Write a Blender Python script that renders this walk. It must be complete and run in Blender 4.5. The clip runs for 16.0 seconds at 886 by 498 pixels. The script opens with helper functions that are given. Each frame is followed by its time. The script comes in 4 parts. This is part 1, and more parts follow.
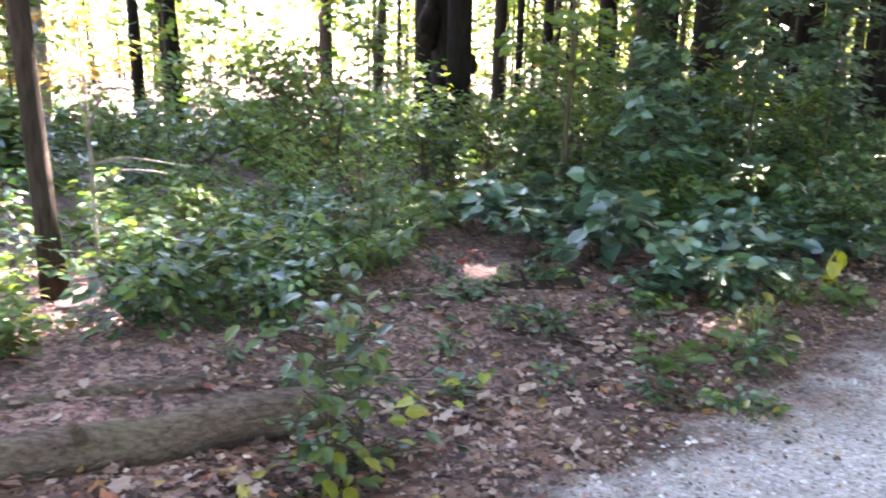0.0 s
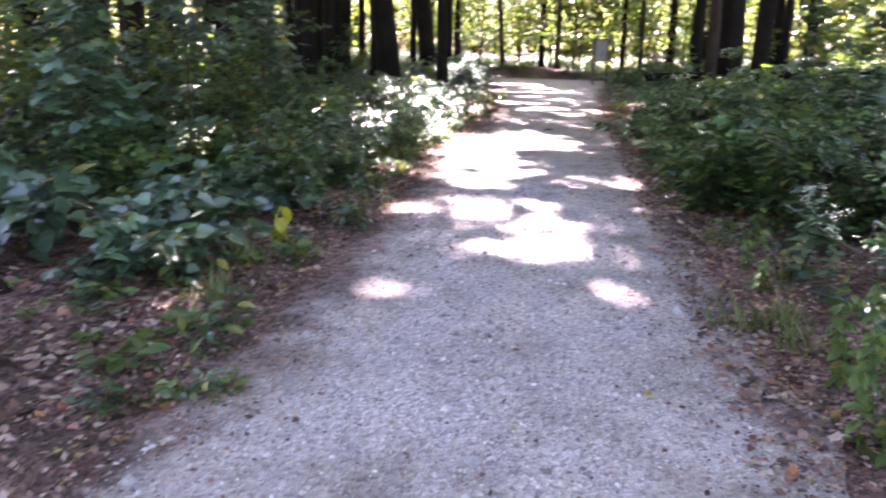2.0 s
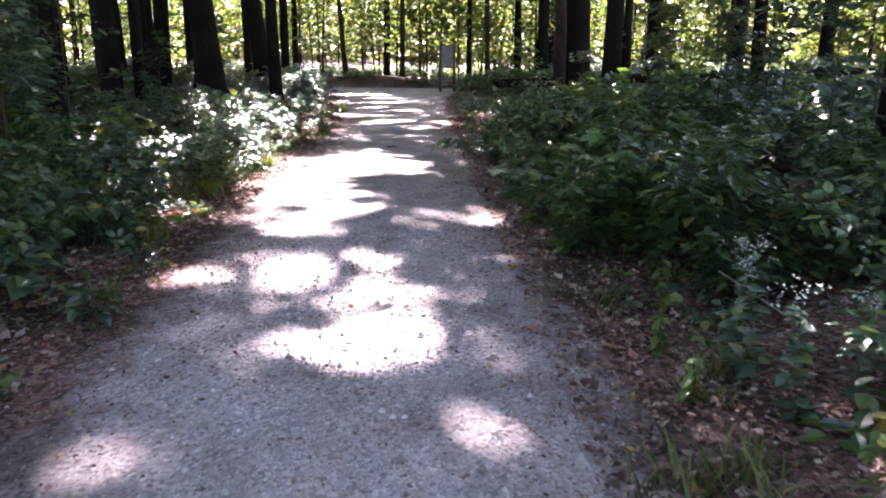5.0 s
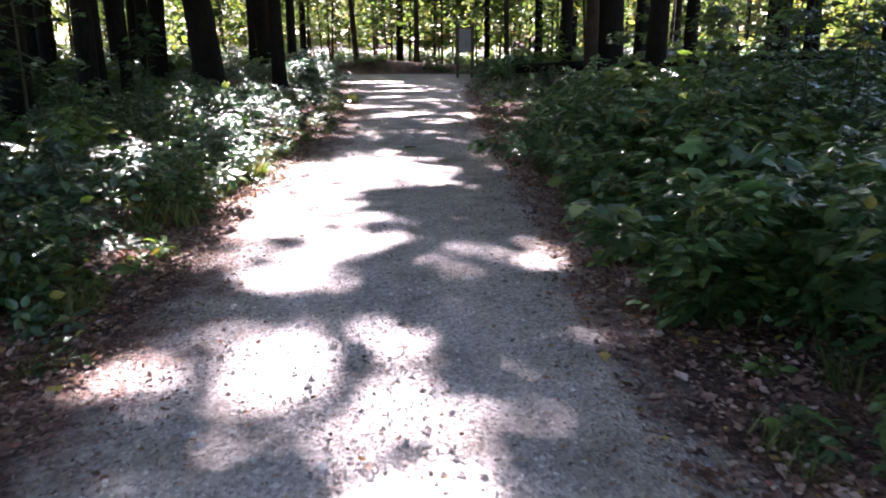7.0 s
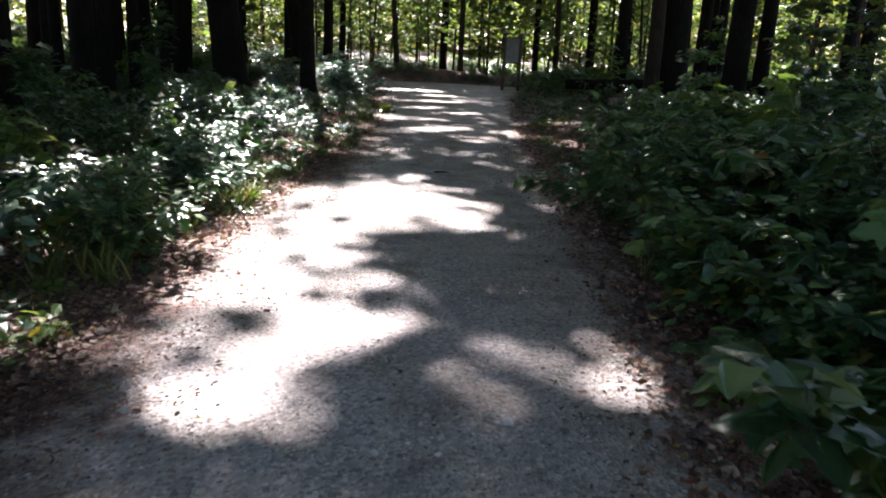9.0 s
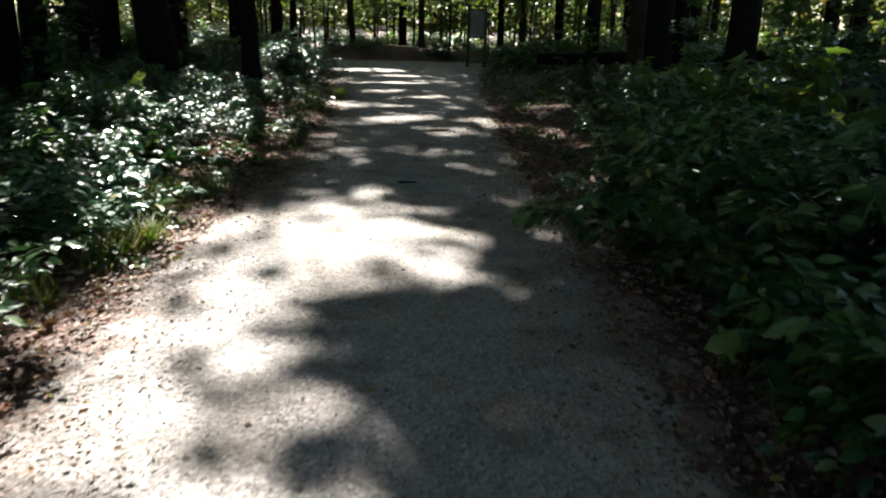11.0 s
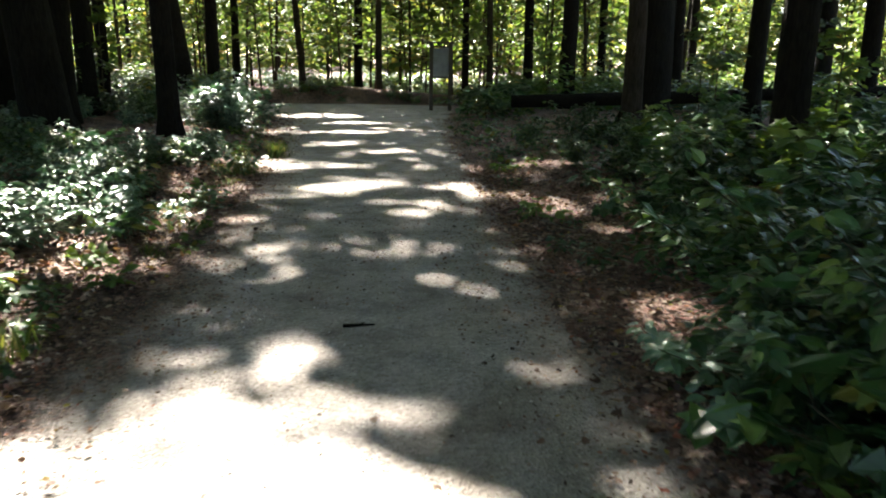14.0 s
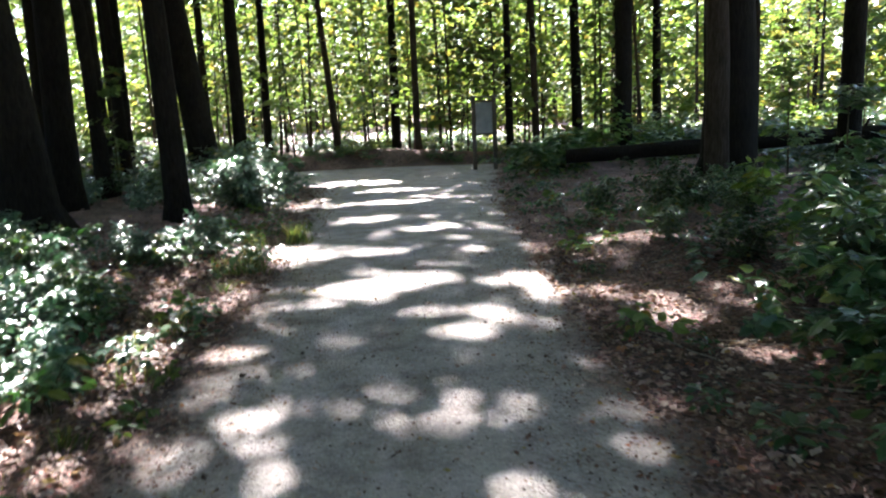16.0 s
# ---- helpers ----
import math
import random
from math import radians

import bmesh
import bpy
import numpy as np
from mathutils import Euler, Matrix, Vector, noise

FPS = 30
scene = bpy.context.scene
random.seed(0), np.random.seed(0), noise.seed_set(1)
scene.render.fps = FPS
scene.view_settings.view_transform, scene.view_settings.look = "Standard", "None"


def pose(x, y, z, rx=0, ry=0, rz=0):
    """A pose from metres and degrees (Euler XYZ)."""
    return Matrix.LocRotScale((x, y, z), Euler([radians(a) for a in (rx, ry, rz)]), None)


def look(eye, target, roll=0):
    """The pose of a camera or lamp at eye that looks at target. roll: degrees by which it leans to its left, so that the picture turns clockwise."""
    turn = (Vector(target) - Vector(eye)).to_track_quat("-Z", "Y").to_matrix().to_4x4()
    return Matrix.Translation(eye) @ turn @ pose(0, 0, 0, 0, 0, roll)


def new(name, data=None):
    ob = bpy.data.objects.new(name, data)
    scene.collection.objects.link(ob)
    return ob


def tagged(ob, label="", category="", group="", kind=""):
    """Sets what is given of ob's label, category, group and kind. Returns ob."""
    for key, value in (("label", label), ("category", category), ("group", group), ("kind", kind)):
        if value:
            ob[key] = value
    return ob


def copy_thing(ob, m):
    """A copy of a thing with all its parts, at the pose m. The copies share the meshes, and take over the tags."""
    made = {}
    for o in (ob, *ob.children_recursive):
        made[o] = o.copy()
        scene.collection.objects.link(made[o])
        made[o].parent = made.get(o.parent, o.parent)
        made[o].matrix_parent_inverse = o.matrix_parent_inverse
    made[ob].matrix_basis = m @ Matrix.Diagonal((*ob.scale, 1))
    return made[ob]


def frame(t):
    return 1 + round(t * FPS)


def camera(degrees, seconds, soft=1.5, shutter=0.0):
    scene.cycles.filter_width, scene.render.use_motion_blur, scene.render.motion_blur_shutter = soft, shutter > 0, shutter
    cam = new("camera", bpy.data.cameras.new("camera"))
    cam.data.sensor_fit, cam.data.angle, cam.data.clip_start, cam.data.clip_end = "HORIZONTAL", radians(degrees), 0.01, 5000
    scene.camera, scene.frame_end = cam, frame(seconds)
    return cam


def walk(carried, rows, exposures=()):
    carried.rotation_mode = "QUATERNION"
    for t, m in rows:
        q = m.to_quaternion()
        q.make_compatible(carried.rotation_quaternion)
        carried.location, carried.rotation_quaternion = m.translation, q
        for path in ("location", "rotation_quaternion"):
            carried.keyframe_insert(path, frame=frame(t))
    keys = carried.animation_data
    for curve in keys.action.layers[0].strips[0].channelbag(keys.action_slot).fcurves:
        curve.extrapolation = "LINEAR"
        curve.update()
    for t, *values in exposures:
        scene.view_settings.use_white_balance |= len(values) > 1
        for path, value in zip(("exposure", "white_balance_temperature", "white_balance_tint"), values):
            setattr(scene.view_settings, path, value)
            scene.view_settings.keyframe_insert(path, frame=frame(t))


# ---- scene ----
cam = camera(59.7, 16.0, soft=1.9, shutter=0.4)
METRES, EYE = 13.2, 1.5
ROWS = [
    (0.0, 0.0, 0.0, 0.0, 0.33, -13.27, -1.42),
    (0.5, 0.0041, 0.0037, -0.0002, -5.89, -14.21, -2.39),
    (1.0, 0.0105, 0.0057, 0.0003, -16.19, -14.03, -1.67),
    (1.5, 0.0191, 0.0094, 0.0001, -27.26, -15.52, -1.3),
    (2.0, 0.0247, 0.0203, -0.0005, -37.73, -15.08, -1.34),
    (2.5, 0.0326, 0.0393, -0.0004, -43.53, -14.18, -0.15),
    (3.0, 0.047, 0.051, -0.0015, -44.72, -14.82, -0.74),
    (3.5, 0.0685, 0.0577, -0.0012, -46.19, -14.5, -0.91),
    (6.0, 0.1884, 0.1661, -0.005, -48.94, -14.61, -0.51),
    (6.5, 0.2136, 0.1908, -0.0047, -45.75, -15.3, -1.97),
    (7.0, 0.236, 0.2214, -0.0052, -47.75, -15.44, 0.2),
    (7.5, 0.2621, 0.2461, -0.0068, -46.39, -15.36, -0.03),
    (8.0, 0.2885, 0.2715, -0.0108, -45.93, -14.6, -1.91),
    (10.5, 0.4153, 0.3883, -0.0099, -43.64, -16.21, -3.03),
    (11.0, 0.4382, 0.4176, -0.0094, -47.38, -16.54, -1.45),
    (11.5, 0.4656, 0.4446, -0.0067, -46.89, -13.03, -2.11),
    (12.0, 0.4883, 0.4719, -0.0071, -47.38, -12.84, -0.14),
    (12.5, 0.514, 0.4975, -0.0071, -51.47, -14.18, 0.16),
    (13.0, 0.5411, 0.5185, -0.007, -48.58, -15.3, -1.41),
    (13.5, 0.5648, 0.5426, -0.0092, -50.96, -13.85, -0.92),
    (14.0, 0.598, 0.571, -0.012, -50.45, -13.73, -0.9),
    (14.5, 0.6404, 0.5977, -0.0165, -48.9, -13.2, -1.68),
    (15.0, 0.6673, 0.6264, -0.0143, -50.45, -14.66, 0.52),
    (15.5, 0.6962, 0.6511, -0.012, -46.41, -12.38, -0.38),
    (16.0, 0.7139, 0.6788, -0.0099, -47.64, -9.76, 2.39),
]
EXPOSURE = [(0.0, 5.4, 6700, 27), (1.5, 5.05, 6550, 38), (3.5, 4.6, 6450, 42), (6.0, 3.92, 6250, 32), (8.0, 3.5, 6200, 25), (10.5, 2.2, 6400, 5), (13.0, 2.05, 6650, 1), (14.0, 3.35, 6900, 4), (16.0, 3.9, 6150, 13)]
walk(cam, [(t, pose(METRES * x, METRES * y, EYE + METRES * z, 90 + pitch, roll, yaw)) for t, x, y, z, yaw, pitch, roll in ROWS], EXPOSURE)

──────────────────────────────

§ Set problem:
Every line above should be returned exactly; the pictures stay out.

§ Solution for this task:
Write a Blender Python script that renders this walk. It must be complete and run in Blender 4.5. The clip runs for 16.0 seconds at 886 by 498 pixels. The script opens with helper functions that are given. Each frame is followed by its time. The script comes in 4 parts. This is part 1, and more parts follow.
0.0 s
2.0 s
5.0 s
7.0 s
9.0 s
11.0 s
14.0 s
16.0 s
# ---- helpers ----
import math
import random
from math import radians

import bmesh
import bpy
import numpy as np
from mathutils import Euler, Matrix, Vector, noise

FPS = 30
scene = bpy.context.scene
random.seed(0), np.random.seed(0), noise.seed_set(1)
scene.render.fps = FPS
scene.view_settings.view_transform, scene.view_settings.look = "Standard", "None"


def pose(x, y, z, rx=0, ry=0, rz=0):
    """A pose from metres and degrees (Euler XYZ)."""
    return Matrix.LocRotScale((x, y, z), Euler([radians(a) for a in (rx, ry, rz)]), None)


def look(eye, target, roll=0):
    """The pose of a camera or lamp at eye that looks at target. roll: degrees by which it leans to its left, so that the picture turns clockwise."""
    turn = (Vector(target) - Vector(eye)).to_track_quat("-Z", "Y").to_matrix().to_4x4()
    return Matrix.Translation(eye) @ turn @ pose(0, 0, 0, 0, 0, roll)


def new(name, data=None):
    ob = bpy.data.objects.new(name, data)
    scene.collection.objects.link(ob)
    return ob


def tagged(ob, label="", category="", group="", kind=""):
    """Sets what is given of ob's label, category, group and kind. Returns ob."""
    for key, value in (("label", label), ("category", category), ("group", group), ("kind", kind)):
        if value:
            ob[key] = value
    return ob


def copy_thing(ob, m):
    """A copy of a thing with all its parts, at the pose m. The copies share the meshes, and take over the tags."""
    made = {}
    for o in (ob, *ob.children_recursive):
        made[o] = o.copy()
        scene.collection.objects.link(made[o])
        made[o].parent = made.get(o.parent, o.parent)
        made[o].matrix_parent_inverse = o.matrix_parent_inverse
    made[ob].matrix_basis = m @ Matrix.Diagonal((*ob.scale, 1))
    return made[ob]


def frame(t):
    return 1 + round(t * FPS)


def camera(degrees, seconds, soft=1.5, shutter=0.0):
    scene.cycles.filter_width, scene.render.use_motion_blur, scene.render.motion_blur_shutter = soft, shutter > 0, shutter
    cam = new("camera", bpy.data.cameras.new("camera"))
    cam.data.sensor_fit, cam.data.angle, cam.data.clip_start, cam.data.clip_end = "HORIZONTAL", radians(degrees), 0.01, 5000
    scene.camera, scene.frame_end = cam, frame(seconds)
    return cam


def walk(carried, rows, exposures=()):
    carried.rotation_mode = "QUATERNION"
    for t, m in rows:
        q = m.to_quaternion()
        q.make_compatible(carried.rotation_quaternion)
        carried.location, carried.rotation_quaternion = m.translation, q
        for path in ("location", "rotation_quaternion"):
            carried.keyframe_insert(path, frame=frame(t))
    keys = carried.animation_data
    for curve in keys.action.layers[0].strips[0].channelbag(keys.action_slot).fcurves:
        curve.extrapolation = "LINEAR"
        curve.update()
    for t, *values in exposures:
        scene.view_settings.use_white_balance |= len(values) > 1
        for path, value in zip(("exposure", "white_balance_temperature", "white_balance_tint"), values):
            setattr(scene.view_settings, path, value)
            scene.view_settings.keyframe_insert(path, frame=frame(t))


# ---- scene ----
cam = camera(59.7, 16.0, soft=1.9, shutter=0.4)
METRES, EYE = 13.2, 1.5
ROWS = [
    (0.0, 0.0, 0.0, 0.0, 0.33, -13.27, -1.42),
    (0.5, 0.0041, 0.0037, -0.0002, -5.89, -14.21, -2.39),
    (1.0, 0.0105, 0.0057, 0.0003, -16.19, -14.03, -1.67),
    (1.5, 0.0191, 0.0094, 0.0001, -27.26, -15.52, -1.3),
    (2.0, 0.0247, 0.0203, -0.0005, -37.73, -15.08, -1.34),
    (2.5, 0.0326, 0.0393, -0.0004, -43.53, -14.18, -0.15),
    (3.0, 0.047, 0.051, -0.0015, -44.72, -14.82, -0.74),
    (3.5, 0.0685, 0.0577, -0.0012, -46.19, -14.5, -0.91),
    (6.0, 0.1884, 0.1661, -0.005, -48.94, -14.61, -0.51),
    (6.5, 0.2136, 0.1908, -0.0047, -45.75, -15.3, -1.97),
    (7.0, 0.236, 0.2214, -0.0052, -47.75, -15.44, 0.2),
    (7.5, 0.2621, 0.2461, -0.0068, -46.39, -15.36, -0.03),
    (8.0, 0.2885, 0.2715, -0.0108, -45.93, -14.6, -1.91),
    (10.5, 0.4153, 0.3883, -0.0099, -43.64, -16.21, -3.03),
    (11.0, 0.4382, 0.4176, -0.0094, -47.38, -16.54, -1.45),
    (11.5, 0.4656, 0.4446, -0.0067, -46.89, -13.03, -2.11),
    (12.0, 0.4883, 0.4719, -0.0071, -47.38, -12.84, -0.14),
    (12.5, 0.514, 0.4975, -0.0071, -51.47, -14.18, 0.16),
    (13.0, 0.5411, 0.5185, -0.007, -48.58, -15.3, -1.41),
    (13.5, 0.5648, 0.5426, -0.0092, -50.96, -13.85, -0.92),
    (14.0, 0.598, 0.571, -0.012, -50.45, -13.73, -0.9),
    (14.5, 0.6404, 0.5977, -0.0165, -48.9, -13.2, -1.68),
    (15.0, 0.6673, 0.6264, -0.0143, -50.45, -14.66, 0.52),
    (15.5, 0.6962, 0.6511, -0.012, -46.41, -12.38, -0.38),
    (16.0, 0.7139, 0.6788, -0.0099, -47.64, -9.76, 2.39),
]
EXPOSURE = [(0.0, 5.4, 6700, 27), (1.5, 5.05, 6550, 38), (3.5, 4.6, 6450, 42), (6.0, 3.92, 6250, 32), (8.0, 3.5, 6200, 25), (10.5, 2.2, 6400, 5), (13.0, 2.05, 6650, 1), (14.0, 3.35, 6900, 4), (16.0, 3.9, 6150, 13)]
walk(cam, [(t, pose(METRES * x, METRES * y, EYE + METRES * z, 90 + pitch, roll, yaw)) for t, x, y, z, yaw, pitch, roll in ROWS], EXPOSURE)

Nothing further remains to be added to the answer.